No dia cinco de setembro vi o portão eletrônico cair estatelado do lado de fora da minha garagem, o meu banheiro entupiu e o carro enguiçou. Meu bolso chorou. Desde então, tenho contemplado duas ou três urucubacas semanais. Esclareço que não consigo prever, pois como eu já expliquei, não dá pra prever, não tá sob o meu controle.
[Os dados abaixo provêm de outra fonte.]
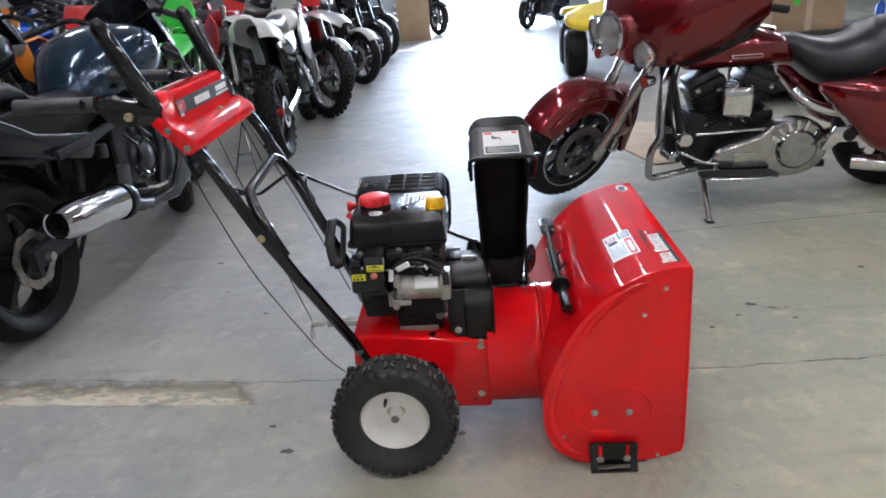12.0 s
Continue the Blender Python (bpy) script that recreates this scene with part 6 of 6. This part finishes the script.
# a yellow quad behind the touring bike
def quad(m):
    t = thing("quad_bike", m, "yellow quad bike with fat black tyres", "quad bike")
    for x in (-0.45, 0.45):
        for y in (-0.36, 0.36):
            q = at(x, y, 0.25) @ Matrix.Rotation(radians(-90), 4, "X")
            w = part("wheel", lathe([(0.12, -0.10), (0.20, -0.115), (0.24, -0.09), (0.25, 0), (0.24, 0.09), (0.20, 0.115), (0.12, 0.10)], 32, q, closed=True), TYRE, t, "fat black tyre")
            part("rim", lathe([(0, -0.04), (0.10, -0.05), (0.125, -0.10), (0.13, 0), (0.125, 0.10), (0.10, 0.05), (0, 0.04)], 28, q), CHROME_DULL, w)
    part("front_body", hull([(0.75, 0, 0.50, 0.20, 0.03), (0.62, 0, 0.56, 0.44, 0.06), (0.40, 0, 0.62, 0.46, 0.07), (0.20, 0, 0.66, 0.20, 0.09), (0.05, 0, 0.66, 0.10, 0.06)], 18, 4), P_YELLOW, t, "yellow front mudguard")
    part("rear_body", hull([(-0.15, 0, 0.62, 0.14, 0.06), (-0.35, 0, 0.62, 0.42, 0.07), (-0.65, 0, 0.60, 0.46, 0.06), (-0.82, 0, 0.56, 0.35, 0.03)], 18, 4), P_YELLOW, t, "yellow rear mudguard")
    part("seat", hull([(0.10, 0, 0.72, 0.08, 0.04), (-0.20, 0, 0.72, 0.13, 0.06), (-0.55, 0, 0.74, 0.14, 0.06), (-0.68, 0, 0.74, 0.08, 0.03)]), SEAT, t)
    part("engine_case", box2((-0.25, -0.16, 0.26), (0.25, 0.16, 0.58), 0.04), ENGINE_BLACK, t)
    part("handlebar", tube([(0.10, 0.38, 0.98), (0.22, 0.15, 0.98), (0.26, 0, 0.86), (0.22, -0.15, 0.98), (0.10, -0.38, 0.98)], 0.013, 10, 0.05), GREYMETAL, t)
    part("bumper", tube([(0.70, -0.20, 0.30), (0.86, -0.18, 0.40), (0.86, 0.18, 0.40), (0.70, 0.20, 0.30)], 0.014, 10, 0.04), CHROME_DULL, t)
    part("bumper_post", tube([(0.86, -0.12, 0.40), (0.80, -0.12, 0.60), (0.80, 0.12, 0.60), (0.86, 0.12, 0.40)], 0.012, 10, 0.03), CHROME_DULL, t)
    return t


quad(at(1.78, 6.75, 0) @ Matrix.Rotation(radians(266), 4, "Z"))


# a thin folding wheel stand beside the white bike
prop = thing("wheel_stand", at(-1.33, 3.04, 0), "thin black folding stand on the floor beside a motorcycle", "stand")
for a, b in (((-0.06, 0.0, 0.004), (0.01, 0.10, 0.34)), ((0.08, 0.02, 0.004), (0.01, 0.10, 0.34)), ((0.03, 0.33, 0.004), (0.01, 0.10, 0.34)), ((-0.034, 0.037, 0.13), (0.054, 0.05, 0.13))):
    part("leg", tube([a, b], 0.0045, 8, 0), BLACK_PAINT, prop)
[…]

Eu poderia pensar que nessa etapa, a uru veio para o meu destino, para transformar tudo num piii. Com certeza, é um ponto bem interessante de se refletir. Mas parei de me desesperar. Por dois motivos.
O
primeiro, é porque eu descobri outro significado para urucubaca: é o nome de um
tecido quadriculado, em preto e branco, utilizado na fabricação de mortalhas. Aí
está a associação de urucubaca, morte, desgraça. Mas também de fim. O outro
motivo é que ouvi alguém me dizer que o ápice da inteligência emocional é
deixar o acontecimento de fora acontecer, sem que o mundo interno fique
abalado. Nirvana, usfraba, fora da casinha, robô, chame do que quiser, mas vou
me agarrar nisso.
Com
tanta urucubaca, eu ainda tenho uma vantagem: minhas urucubacas vão finalizar meu
ciclo e impulsionar minha transformação. É como se o piii da palavra conectasse
meu destino a essas situações, mostrando que, mesmo diante do imprevisto, há um
caminho de superação e de ressignificação – estou sendo poética para não rir de
nervoso. Porém, se essa intenção der urucubaca, eu pelo menos posso usar o piii
para o alívio catártico da minha frustração.